* OBJECTIVE *
With the pictures left out, copy the listing below exactly.

* GIVEN INFORMATION *
◆ ◆ ◆ ◆ ◆ ◆ ◆

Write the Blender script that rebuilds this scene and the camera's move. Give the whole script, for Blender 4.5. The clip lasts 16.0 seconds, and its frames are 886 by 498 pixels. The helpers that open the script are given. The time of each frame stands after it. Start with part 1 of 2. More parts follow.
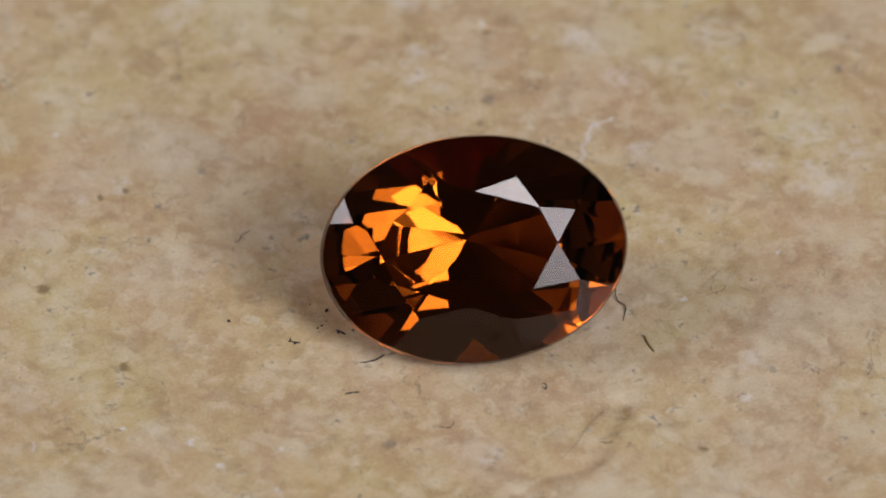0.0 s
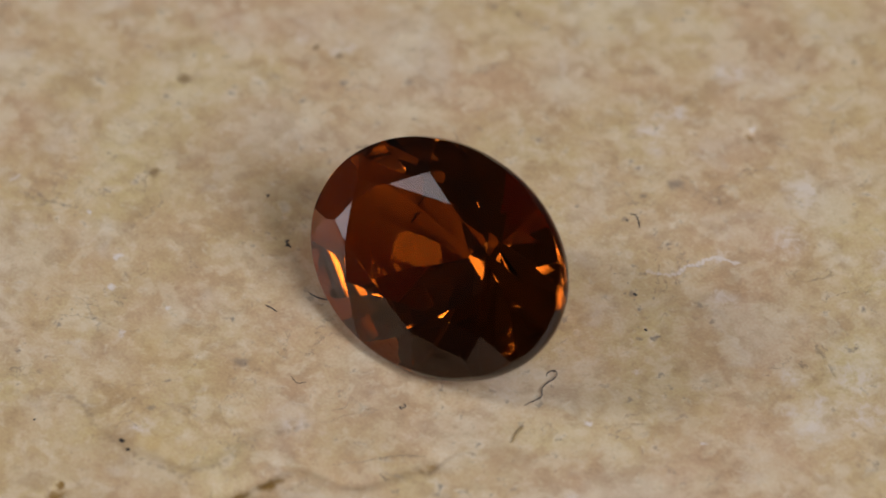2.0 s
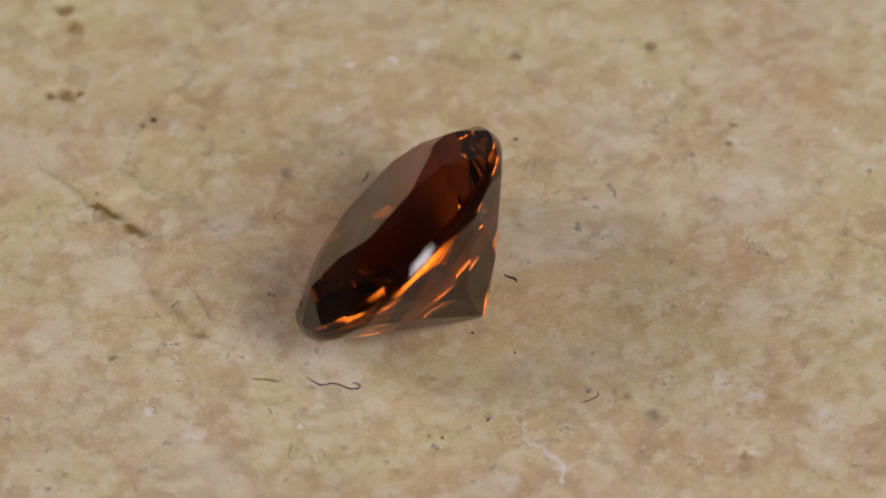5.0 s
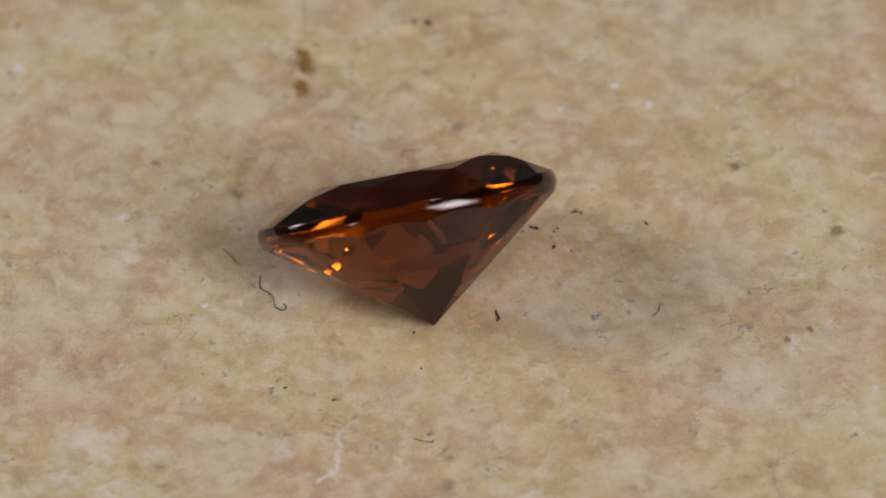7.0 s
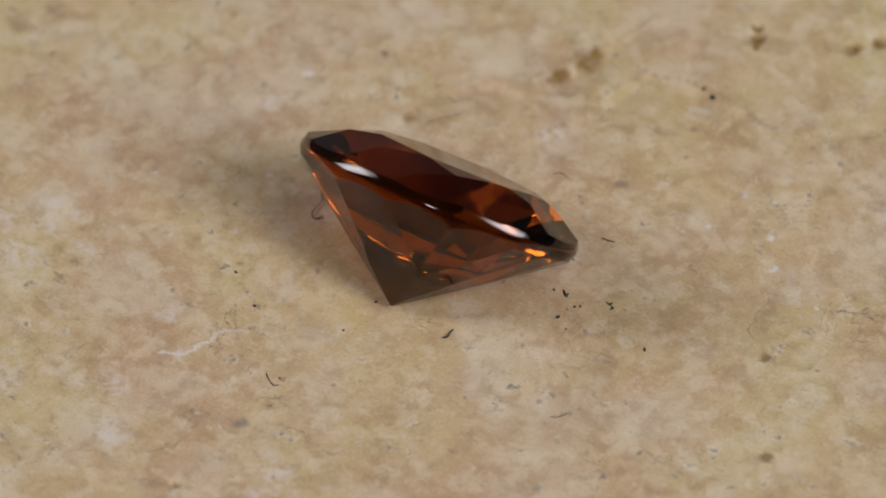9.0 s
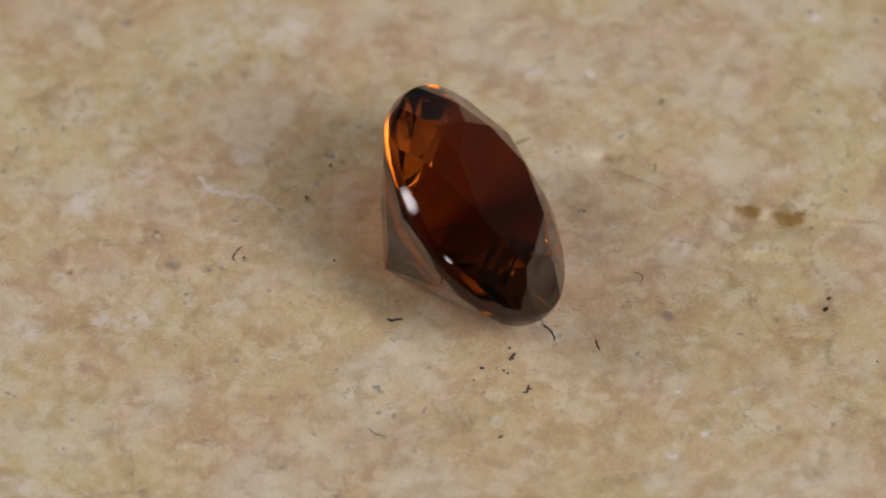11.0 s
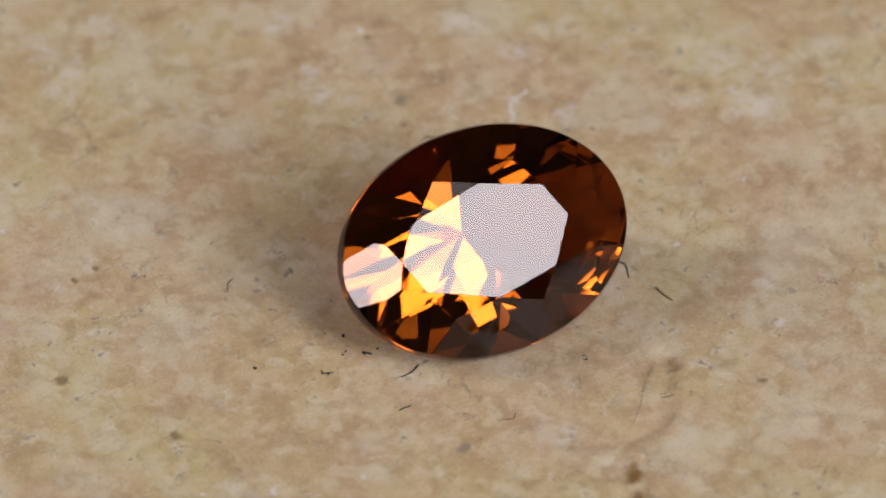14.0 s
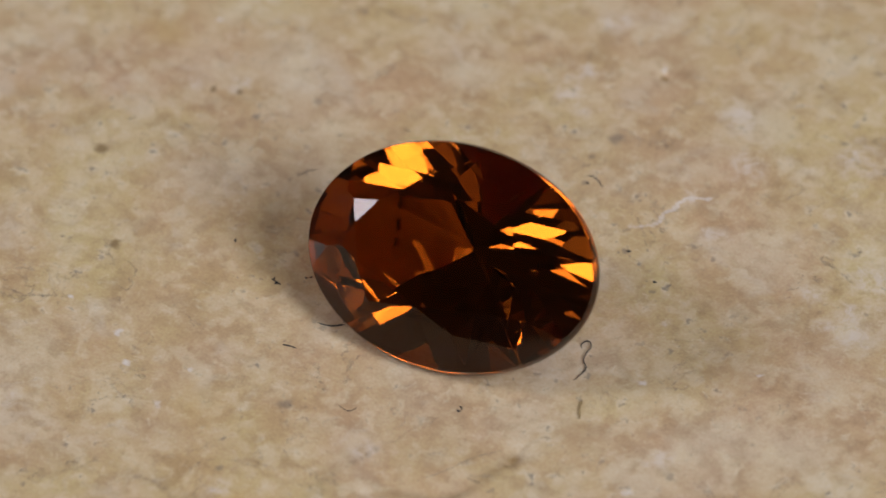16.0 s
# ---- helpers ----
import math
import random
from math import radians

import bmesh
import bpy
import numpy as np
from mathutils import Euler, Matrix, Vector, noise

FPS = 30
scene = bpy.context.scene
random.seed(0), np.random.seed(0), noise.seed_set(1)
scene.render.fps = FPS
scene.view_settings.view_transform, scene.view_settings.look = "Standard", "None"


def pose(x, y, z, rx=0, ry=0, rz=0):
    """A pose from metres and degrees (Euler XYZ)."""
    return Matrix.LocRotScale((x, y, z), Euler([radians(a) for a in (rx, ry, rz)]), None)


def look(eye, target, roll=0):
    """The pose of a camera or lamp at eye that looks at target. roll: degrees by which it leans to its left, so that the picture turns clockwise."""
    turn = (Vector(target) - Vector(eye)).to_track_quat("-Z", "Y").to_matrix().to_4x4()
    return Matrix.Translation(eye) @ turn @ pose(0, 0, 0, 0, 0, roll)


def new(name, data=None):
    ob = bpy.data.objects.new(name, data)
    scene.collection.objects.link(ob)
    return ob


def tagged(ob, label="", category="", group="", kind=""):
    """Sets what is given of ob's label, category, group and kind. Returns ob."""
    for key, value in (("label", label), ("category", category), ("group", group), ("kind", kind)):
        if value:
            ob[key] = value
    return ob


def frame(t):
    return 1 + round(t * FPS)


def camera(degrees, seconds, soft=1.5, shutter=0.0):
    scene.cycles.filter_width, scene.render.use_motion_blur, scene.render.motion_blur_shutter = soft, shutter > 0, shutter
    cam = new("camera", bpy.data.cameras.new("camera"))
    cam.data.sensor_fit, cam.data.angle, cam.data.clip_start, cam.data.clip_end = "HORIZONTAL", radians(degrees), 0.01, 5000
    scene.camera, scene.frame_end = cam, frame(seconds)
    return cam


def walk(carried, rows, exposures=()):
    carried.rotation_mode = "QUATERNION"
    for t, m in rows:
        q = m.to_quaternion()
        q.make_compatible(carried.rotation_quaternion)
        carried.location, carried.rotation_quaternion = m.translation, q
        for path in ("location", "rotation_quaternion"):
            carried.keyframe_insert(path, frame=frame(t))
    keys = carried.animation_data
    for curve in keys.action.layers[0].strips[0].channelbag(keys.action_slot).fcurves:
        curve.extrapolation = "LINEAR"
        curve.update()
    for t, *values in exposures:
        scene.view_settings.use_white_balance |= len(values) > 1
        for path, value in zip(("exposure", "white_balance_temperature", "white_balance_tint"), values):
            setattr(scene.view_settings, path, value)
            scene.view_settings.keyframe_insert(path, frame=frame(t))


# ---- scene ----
# One gem on a slowly turning stone tile, seen by a fixed macro camera.
U = 8.0e-3 / 540            # metres in one unit of the plan (the gem is 8 mm long)
MM = 0.001
TURN = -0.4255              # radians per second of the tile about the upright axis
ELEV = 0.7808               # the camera's height angle over the tile
DIST = 20000 * U
LEAN = 0.0194
# the turntable's small lead over an even speed: seconds, radians
LEAD = ((0, 0.0), (2, 0.0006), (4.2, -0.0013), (6.3, 0.0082), (7.8, 0.0218), (9.2, 0.0284), (11.3, -0.0013), (13, -0.0033), (14.5, 0.002), (16, 0.0))

# ---- camera ----
cam = camera(math.degrees(2 * math.atan(784 / 20000)), 16.0, soft=1.8)
up = Vector((0, math.sin(ELEV), math.cos(ELEV)))
right = Vector((1, 0, 0))
shift = (right * (-1.01) + up * 64.94) * U
aim = shift
eye = Vector((0, -math.cos(ELEV), math.sin(ELEV))) * DIST + shift
still = look(eye, aim, -math.degrees(LEAN))
walk(cam, [(0, still), (16, still)])
cam.data.dof.use_dof = True
cam.data.dof.focus_distance = DIST - 1.2 * MM
cam.data.dof.aperture_fstop = 80

# ---- light ----
world = bpy.data.worlds.new("world")
scene.world = world
world.use_nodes = True
world.node_tree.nodes["Background"].inputs[0].default_value = (0.9, 0.93, 1.0, 1)
world.node_tree.nodes["Background"].inputs[1].default_value = 0.01
scene.view_settings.exposure = 0.0


def softbox(direction, distance, width, height, radiance, color):
    """A diffused studio light, brightest in its middle and fading to its edges."""
    data = bpy.data.lights.new("softbox", "AREA")
    data.shape, data.size, data.size_y = "RECTANGLE", width, height
    data.energy = radiance * math.pi * width * height
    data.color = color
    data.use_nodes = True
    nt = data.node_tree
    place = nt.nodes.new("ShaderNodeNewGeometry")
    axes = nt.nodes.new("ShaderNodeSeparateXYZ")
    nt.links.new(place.outputs["Parametric"], axes.inputs[0])
    fades = []
    for axis in (0, 1):
        off = nt.nodes.new("ShaderNodeMath")
        off.operation = "SUBTRACT"
        off.inputs[1].default_value = 0.5
        nt.links.new(axes.outputs[axis], off.inputs[0])
        size = nt.nodes.new("ShaderNodeMath")
        size.operation = "ABSOLUTE"
        nt.links.new(off.outputs[0], size.inputs[0])
        fade = nt.nodes.new("ShaderNodeMapRange")
        fade.interpolation_type = "SMOOTHSTEP"
        for slot, value in ((1, 0.16), (2, 0.5), (3, 1.0), (4, 0.22)):
            fade.inputs[slot].default_value = value
        nt.links.new(size.outputs[0], fade.inputs[0])
        fades.append(fade.outputs[0])
    both = nt.nodes.new("ShaderNodeMath")
    both.operation = "MULTIPLY"
    for slot in (0, 1):
        nt.links.new(fades[slot], both.inputs[slot])
    nt.links.new(both.outputs[0], nt.nodes["Emission"].inputs["Strength"])
    ob = new("softbox", data)
    ob.matrix_world = look(Vector(direction).normalized() * distance, (0, 0, 0))
    return ob


softbox((-0.855, 0.13, 0.50), 0.60, 0.19, 0.40, 13.6, (0.97, 1.0, 1.13))       # tall one, far left
softbox((0.600, -0.54, 0.59), 0.60, 0.28, 0.46, 14.8, (0.95, 1.0, 1.15))        # large one, front right
softbox((0.290, -0.13, 0.945), 0.60, 0.105, 0.11, 16.0, (0.97, 1.0, 1.11))         # small one, overhead
softbox((-0.404, -0.700, 0.588), 0.60, 0.08, 0.07, 14.0, (0.97, 1.0, 1.13))     # small one, beside the camera


# ---- materials ----
def material(name):
    m = bpy.data.materials.new(name)
    m.use_nodes = True
    nt = m.node_tree
    return m, nt, nt.nodes["Principled BSDF"]


def node(nt, kind, **values):
    n = nt.nodes.new(kind)
    for key, value in values.items():
        n.inputs[key.replace("_", " ")].default_value = value
    return n


def ramp(nt, source, stops):
    r = nt.nodes.new("ShaderNodeValToRGB")
    el = r.color_ramp.elements
    while len(el) < len(stops):
        el.new(0.5)
    for e, (at, c) in zip(el, stops):
        e.position = at
        e.color = c if len(c) == 4 else (*c, 1)
    nt.links.new(source, r.inputs[0])
    return r.outputs[0]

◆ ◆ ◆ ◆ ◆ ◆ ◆

* FULL ANSWER *
Write the Blender script that rebuilds this scene and the camera's move. Give the whole script, for Blender 4.5. The clip lasts 16.0 seconds, and its frames are 886 by 498 pixels. The helpers that open the script are given. The time of each frame stands after it. Start with part 1 of 2. More parts follow.
0.0 s
2.0 s
5.0 s
7.0 s
9.0 s
11.0 s
14.0 s
16.0 s
# ---- helpers ----
import math
import random
from math import radians

import bmesh
import bpy
import numpy as np
from mathutils import Euler, Matrix, Vector, noise

FPS = 30
scene = bpy.context.scene
random.seed(0), np.random.seed(0), noise.seed_set(1)
scene.render.fps = FPS
scene.view_settings.view_transform, scene.view_settings.look = "Standard", "None"


def pose(x, y, z, rx=0, ry=0, rz=0):
    """A pose from metres and degrees (Euler XYZ)."""
    return Matrix.LocRotScale((x, y, z), Euler([radians(a) for a in (rx, ry, rz)]), None)


def look(eye, target, roll=0):
    """The pose of a camera or lamp at eye that looks at target. roll: degrees by which it leans to its left, so that the picture turns clockwise."""
    turn = (Vector(target) - Vector(eye)).to_track_quat("-Z", "Y").to_matrix().to_4x4()
    return Matrix.Translation(eye) @ turn @ pose(0, 0, 0, 0, 0, roll)


def new(name, data=None):
    ob = bpy.data.objects.new(name, data)
    scene.collection.objects.link(ob)
    return ob


def tagged(ob, label="", category="", group="", kind=""):
    """Sets what is given of ob's label, category, group and kind. Returns ob."""
    for key, value in (("label", label), ("category", category), ("group", group), ("kind", kind)):
        if value:
            ob[key] = value
    return ob


def frame(t):
    return 1 + round(t * FPS)


def camera(degrees, seconds, soft=1.5, shutter=0.0):
    scene.cycles.filter_width, scene.render.use_motion_blur, scene.render.motion_blur_shutter = soft, shutter > 0, shutter
    cam = new("camera", bpy.data.cameras.new("camera"))
    cam.data.sensor_fit, cam.data.angle, cam.data.clip_start, cam.data.clip_end = "HORIZONTAL", radians(degrees), 0.01, 5000
    scene.camera, scene.frame_end = cam, frame(seconds)
    return cam


def walk(carried, rows, exposures=()):
    carried.rotation_mode = "QUATERNION"
    for t, m in rows:
        q = m.to_quaternion()
        q.make_compatible(carried.rotation_quaternion)
        carried.location, carried.rotation_quaternion = m.translation, q
        for path in ("location", "rotation_quaternion"):
            carried.keyframe_insert(path, frame=frame(t))
    keys = carried.animation_data
    for curve in keys.action.layers[0].strips[0].channelbag(keys.action_slot).fcurves:
        curve.extrapolation = "LINEAR"
        curve.update()
    for t, *values in exposures:
        scene.view_settings.use_white_balance |= len(values) > 1
        for path, value in zip(("exposure", "white_balance_temperature", "white_balance_tint"), values):
            setattr(scene.view_settings, path, value)
            scene.view_settings.keyframe_insert(path, frame=frame(t))


# ---- scene ----
# One gem on a slowly turning stone tile, seen by a fixed macro camera.
U = 8.0e-3 / 540            # metres in one unit of the plan (the gem is 8 mm long)
MM = 0.001
TURN = -0.4255              # radians per second of the tile about the upright axis
ELEV = 0.7808               # the camera's height angle over the tile
DIST = 20000 * U
LEAN = 0.0194
# the turntable's small lead over an even speed: seconds, radians
LEAD = ((0, 0.0), (2, 0.0006), (4.2, -0.0013), (6.3, 0.0082), (7.8, 0.0218), (9.2, 0.0284), (11.3, -0.0013), (13, -0.0033), (14.5, 0.002), (16, 0.0))

# ---- camera ----
cam = camera(math.degrees(2 * math.atan(784 / 20000)), 16.0, soft=1.8)
up = Vector((0, math.sin(ELEV), math.cos(ELEV)))
right = Vector((1, 0, 0))
shift = (right * (-1.01) + up * 64.94) * U
aim = shift
eye = Vector((0, -math.cos(ELEV), math.sin(ELEV))) * DIST + shift
still = look(eye, aim, -math.degrees(LEAN))
walk(cam, [(0, still), (16, still)])
cam.data.dof.use_dof = True
cam.data.dof.focus_distance = DIST - 1.2 * MM
cam.data.dof.aperture_fstop = 80

# ---- light ----
world = bpy.data.worlds.new("world")
scene.world = world
world.use_nodes = True
world.node_tree.nodes["Background"].inputs[0].default_value = (0.9, 0.93, 1.0, 1)
world.node_tree.nodes["Background"].inputs[1].default_value = 0.01
scene.view_settings.exposure = 0.0


def softbox(direction, distance, width, height, radiance, color):
    """A diffused studio light, brightest in its middle and fading to its edges."""
    data = bpy.data.lights.new("softbox", "AREA")
    data.shape, data.size, data.size_y = "RECTANGLE", width, height
    data.energy = radiance * math.pi * width * height
    data.color = color
    data.use_nodes = True
    nt = data.node_tree
    place = nt.nodes.new("ShaderNodeNewGeometry")
    axes = nt.nodes.new("ShaderNodeSeparateXYZ")
    nt.links.new(place.outputs["Parametric"], axes.inputs[0])
    fades = []
    for axis in (0, 1):
        off = nt.nodes.new("ShaderNodeMath")
        off.operation = "SUBTRACT"
        off.inputs[1].default_value = 0.5
        nt.links.new(axes.outputs[axis], off.inputs[0])
        size = nt.nodes.new("ShaderNodeMath")
        size.operation = "ABSOLUTE"
        nt.links.new(off.outputs[0], size.inputs[0])
        fade = nt.nodes.new("ShaderNodeMapRange")
        fade.interpolation_type = "SMOOTHSTEP"
        for slot, value in ((1, 0.16), (2, 0.5), (3, 1.0), (4, 0.22)):
            fade.inputs[slot].default_value = value
        nt.links.new(size.outputs[0], fade.inputs[0])
        fades.append(fade.outputs[0])
    both = nt.nodes.new("ShaderNodeMath")
    both.operation = "MULTIPLY"
    for slot in (0, 1):
        nt.links.new(fades[slot], both.inputs[slot])
    nt.links.new(both.outputs[0], nt.nodes["Emission"].inputs["Strength"])
    ob = new("softbox", data)
    ob.matrix_world = look(Vector(direction).normalized() * distance, (0, 0, 0))
    return ob


softbox((-0.855, 0.13, 0.50), 0.60, 0.19, 0.40, 13.6, (0.97, 1.0, 1.13))       # tall one, far left
softbox((0.600, -0.54, 0.59), 0.60, 0.28, 0.46, 14.8, (0.95, 1.0, 1.15))        # large one, front right
softbox((0.290, -0.13, 0.945), 0.60, 0.105, 0.11, 16.0, (0.97, 1.0, 1.11))         # small one, overhead
softbox((-0.404, -0.700, 0.588), 0.60, 0.08, 0.07, 14.0, (0.97, 1.0, 1.13))     # small one, beside the camera


# ---- materials ----
def material(name):
    m = bpy.data.materials.new(name)
    m.use_nodes = True
    nt = m.node_tree
    return m, nt, nt.nodes["Principled BSDF"]


def node(nt, kind, **values):
    n = nt.nodes.new(kind)
    for key, value in values.items():
        n.inputs[key.replace("_", " ")].default_value = value
    return n


def ramp(nt, source, stops):
    r = nt.nodes.new("ShaderNodeValToRGB")
    el = r.color_ramp.elements
    while len(el) < len(stops):
        el.new(0.5)
    for e, (at, c) in zip(el, stops):
        e.position = at
        e.color = c if len(c) == 4 else (*c, 1)
    nt.links.new(source, r.inputs[0])
    return r.outputs[0]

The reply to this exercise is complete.